“I’m sorry to have to tell you this news,” I said to the couple, who were hugging each other as their baby slept in his bassinet. “I know it is very hard to hear. But I want you to know that we are here for you and your family, and our team will walk every step of this path with you.”
There is no easy way to tell a parent that their child has a life-changing or life-limiting disease. Sometimes parents have questions. Sometimes they cry, sometimes they just sit there, shell-shocked. But the best conversations are the ones that are a beginning rather than an end. We tell families that we will be there for them. We tell them we will do this together. We tell them we will be there, now and in the future, to help their child through situations they never imagined they would face.
Except as a resident physician, I won’t be there. It is the nature of our medical training system that we rotate, month to month, gaining exposure and experience in multiple different fields to become the well-rounded pediatricians we aspire to be. But it is also the nature of our system that it’s us, the residents, that are the ones on the front lines of patient care. We are the ones who first see the UA with glucose and 3+ ketones, or the EEG report with spikes and waves, or the abnormal newborn screen. Usually, after we call the consult and confirm the diagnosis, we are the ones breaking this news to families. The consult team will be in tomorrow, and they’ll have more information. But I can’t wait 12 hours to tell you the critical results that you are anxiously awaiting.
In that instant, I know something you don’t know, and while this information doesn’t change my life, it will alter yours forever. And here I sit in front of you, meeting your pleading eyes at the moment before your life transforms. How cruelly, desperately unfair. My education and my lab tests have stripped your future bare, laid it out in front of me in a sea of MRIs and electrolyte trends, painted me the picture that matters most to you. What right do I have to know the intimate details of your child’s cells, his enzymes, the ebb and flow of his fatty acid levels, when you grew those cells inside yourself, loved them and cherished them, and hoped and prayed for them before they were even born?
Yes, it is serious. Yes, the EEG showed seizure activity. Yes, his newborn screen was confirmed. Yes, yes, yes.
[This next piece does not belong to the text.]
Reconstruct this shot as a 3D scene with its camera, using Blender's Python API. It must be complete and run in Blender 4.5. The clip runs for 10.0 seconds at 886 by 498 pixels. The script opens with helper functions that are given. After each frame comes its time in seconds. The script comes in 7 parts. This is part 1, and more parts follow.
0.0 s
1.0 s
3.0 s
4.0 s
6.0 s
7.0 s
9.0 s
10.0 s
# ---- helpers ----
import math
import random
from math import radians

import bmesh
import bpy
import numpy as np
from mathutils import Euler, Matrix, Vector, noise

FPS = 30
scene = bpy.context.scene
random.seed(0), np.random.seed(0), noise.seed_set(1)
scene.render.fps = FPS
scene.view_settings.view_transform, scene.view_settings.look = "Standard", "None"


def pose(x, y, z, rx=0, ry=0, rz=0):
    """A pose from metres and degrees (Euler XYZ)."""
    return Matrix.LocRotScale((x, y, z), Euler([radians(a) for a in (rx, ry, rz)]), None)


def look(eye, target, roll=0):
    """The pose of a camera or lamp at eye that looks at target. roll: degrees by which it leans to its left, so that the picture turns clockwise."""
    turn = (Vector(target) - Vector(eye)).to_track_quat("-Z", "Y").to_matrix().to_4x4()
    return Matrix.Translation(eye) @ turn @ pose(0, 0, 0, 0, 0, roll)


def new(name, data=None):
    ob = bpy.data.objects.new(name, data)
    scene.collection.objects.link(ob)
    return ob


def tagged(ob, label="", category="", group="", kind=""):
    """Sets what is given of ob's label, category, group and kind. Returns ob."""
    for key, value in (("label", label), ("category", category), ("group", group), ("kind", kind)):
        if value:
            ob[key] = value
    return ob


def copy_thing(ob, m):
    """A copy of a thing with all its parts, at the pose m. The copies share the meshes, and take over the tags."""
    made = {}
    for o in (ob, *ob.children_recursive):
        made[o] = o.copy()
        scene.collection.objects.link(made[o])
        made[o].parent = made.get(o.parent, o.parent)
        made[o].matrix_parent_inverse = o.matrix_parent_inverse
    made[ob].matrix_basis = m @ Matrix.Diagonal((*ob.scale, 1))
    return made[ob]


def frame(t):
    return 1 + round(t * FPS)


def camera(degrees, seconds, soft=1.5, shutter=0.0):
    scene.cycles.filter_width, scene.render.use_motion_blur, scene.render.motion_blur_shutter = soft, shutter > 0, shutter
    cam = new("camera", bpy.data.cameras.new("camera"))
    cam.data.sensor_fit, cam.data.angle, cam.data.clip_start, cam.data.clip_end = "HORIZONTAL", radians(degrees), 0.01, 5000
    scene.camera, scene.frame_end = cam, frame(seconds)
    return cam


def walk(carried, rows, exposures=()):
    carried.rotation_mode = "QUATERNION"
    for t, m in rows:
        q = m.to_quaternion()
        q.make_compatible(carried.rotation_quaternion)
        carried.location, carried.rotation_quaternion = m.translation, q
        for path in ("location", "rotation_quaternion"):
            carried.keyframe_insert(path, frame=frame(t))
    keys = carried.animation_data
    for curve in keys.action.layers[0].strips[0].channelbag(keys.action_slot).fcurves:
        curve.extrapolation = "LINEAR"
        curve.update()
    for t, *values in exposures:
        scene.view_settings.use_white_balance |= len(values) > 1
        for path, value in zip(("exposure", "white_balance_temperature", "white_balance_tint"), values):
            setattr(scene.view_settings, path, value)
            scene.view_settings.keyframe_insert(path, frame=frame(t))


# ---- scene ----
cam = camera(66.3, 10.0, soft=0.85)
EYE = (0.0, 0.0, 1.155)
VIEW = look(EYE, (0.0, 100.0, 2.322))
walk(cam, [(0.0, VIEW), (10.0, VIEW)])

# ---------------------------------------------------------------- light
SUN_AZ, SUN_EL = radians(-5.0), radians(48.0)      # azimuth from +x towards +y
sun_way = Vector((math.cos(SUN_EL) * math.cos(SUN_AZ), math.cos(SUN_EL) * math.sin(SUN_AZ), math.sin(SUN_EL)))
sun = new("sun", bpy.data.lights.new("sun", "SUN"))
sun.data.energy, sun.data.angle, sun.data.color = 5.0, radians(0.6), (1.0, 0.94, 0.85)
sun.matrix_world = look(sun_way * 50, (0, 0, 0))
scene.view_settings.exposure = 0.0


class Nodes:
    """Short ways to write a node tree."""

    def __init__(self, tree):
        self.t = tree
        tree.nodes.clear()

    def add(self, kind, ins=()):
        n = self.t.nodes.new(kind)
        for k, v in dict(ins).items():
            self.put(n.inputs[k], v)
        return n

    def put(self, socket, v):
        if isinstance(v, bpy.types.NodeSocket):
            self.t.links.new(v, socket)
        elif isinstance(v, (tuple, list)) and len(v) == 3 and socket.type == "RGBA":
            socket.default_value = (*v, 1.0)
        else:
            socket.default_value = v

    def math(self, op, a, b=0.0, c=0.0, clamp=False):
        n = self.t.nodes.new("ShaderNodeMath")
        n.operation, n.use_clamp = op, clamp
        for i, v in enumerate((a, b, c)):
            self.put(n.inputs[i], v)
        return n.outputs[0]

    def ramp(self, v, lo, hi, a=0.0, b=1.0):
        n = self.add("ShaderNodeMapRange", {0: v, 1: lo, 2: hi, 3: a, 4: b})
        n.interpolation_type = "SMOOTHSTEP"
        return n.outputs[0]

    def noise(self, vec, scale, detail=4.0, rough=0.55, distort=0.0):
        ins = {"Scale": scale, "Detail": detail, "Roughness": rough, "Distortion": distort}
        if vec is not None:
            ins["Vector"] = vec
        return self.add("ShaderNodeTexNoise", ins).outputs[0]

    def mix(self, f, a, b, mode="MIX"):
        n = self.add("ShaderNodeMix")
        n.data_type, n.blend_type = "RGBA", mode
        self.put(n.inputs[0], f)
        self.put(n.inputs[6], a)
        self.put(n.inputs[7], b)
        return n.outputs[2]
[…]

I am not the specialist, and I’m not the attending, and I’m not the expert in your child’s disease. If your child has diabetes, I know enough to answer your questions and reassure you, and although this disease is life-altering, we have treatment and next steps to discuss. But what if it’s Neimann-Pick disease? What if it’s Rasmusen encephalitis? What if it’s adrenoleukodystrophy? How do I give you this diagnosis when all I know about it comes from bleak articles on UpToDate and GeneReviews? How do I describe the picture your child’s data has painted, when I’m hoping for your sake I’ve gotten half the colors wrong? If there’s the slightest chance tomorrow’s consultant will bring you rose-colored glasses, I can’t show you my gray, dismal scene. But neither can I leave you in limbo on your pull-out NICU cot, knowing I have crucial information that you have the most right to know.
So I give the diagnosis as I’ve been taught to do. I state it clearly. Pause. And search for something positive to say, something that will make you feel taken care of, because you will be taken care of by a whole team of specialists and a top-tier children’s hospital.
But not by me. As much as I care about you and your child, I won’t be there to walk this path with you. I’m the person who pores over his vital signs in the morning and watches his tiny ribs pull in and out as his oxygen support decreases. I’m the one who translates our medical jargon into a plan for the day and cheers for every milestone he accomplishes in our strange, incubated, ventilated world. I’m the one who gives you this bad news. Who hugs you while you cry. Who stays late emailing specialists and talking to nurses, and printing resources in Spanish. I’m his doctor.
But only this month.
Emily Kemper is a pediatrics resident.